Hoy nada de la riqueza cultural –sin explotar ni interpretar– le hace mérito: la isla y el pueblo se ahogan en la inmundicia de toneladas de basura, que le pega, como una bofetada, a los asombrados e incautos visitantes.

La ardua tarea de promoción turística y los millonarios recursos en campañas de atracción de turistas a Panamá contrasta con el triste y deprimente espectáculo que Taboga ofrece a los visitantes nacionales y extranjeros. La inmundicia se desborda por las calles y veredas, enredándose entre los dedos y las manos de los bañistas que se aventuran a entrar a sus aguas contaminadas. En la playa del Morro, que sirve de atracadero de botes y yates, una película de aceite y/o combustible amenaza la piel de los bañistas y de las aves marinas.

La isla se encuentra bajo la amenaza de la desidia, de la ignorancia y la especulación de sus tierras.
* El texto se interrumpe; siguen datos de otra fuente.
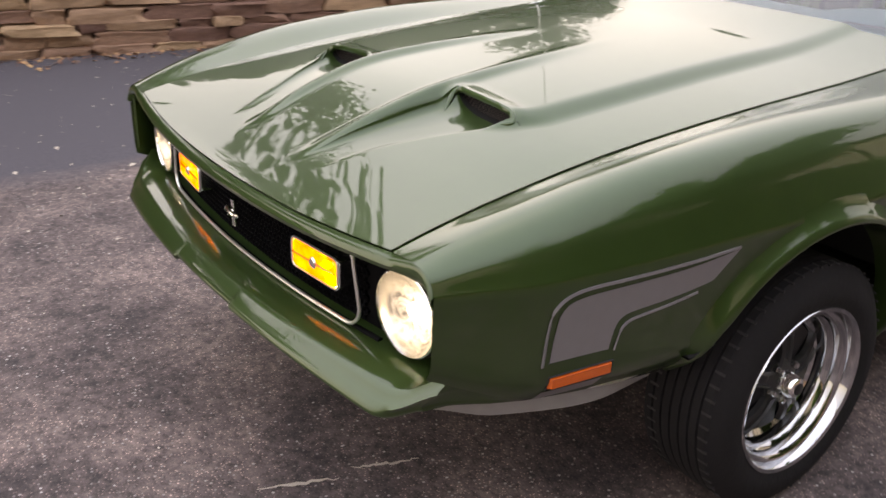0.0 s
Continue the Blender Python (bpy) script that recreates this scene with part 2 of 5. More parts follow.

El solar que ahora ocupa el sitio del antiguo hotel Taboga, con sus centenarios tamarindos es hoy un monte que amenaza a los visitantes y lugareños. Sé que dentro del polígono del antiguo hotel se propone construir una torre de más de 15 pisos de altura, que rematará con un mortal golpe el carácter y arquitectura tradicional del lugar. La isla de Taboga parece no escapar de las discusiones sobre densidades, usos, alturas y negocio inmobiliario.

Allá no hay autoridad local que atienda el problema de los desechos ni hay institucionalidad que promueva programas de educación ambiental para proponer una gestión integral de estos. En Taboga no hay educación ni información sobre su pasado, de interesante y fascinante historia cultural. No hay protección de los edificios ni del carácter de la arquitectura; ni hay interpretación ambiental para apreciar los valores de sitios de conservación de avifauna del Pacífico.

De la visita a Taboga no me queda nada. ¿Dónde están las flores? Me queda solo la triste imagen de una isla abandonada, sucia, olvidada y tomada por los piratas de tierra del siglo XXI.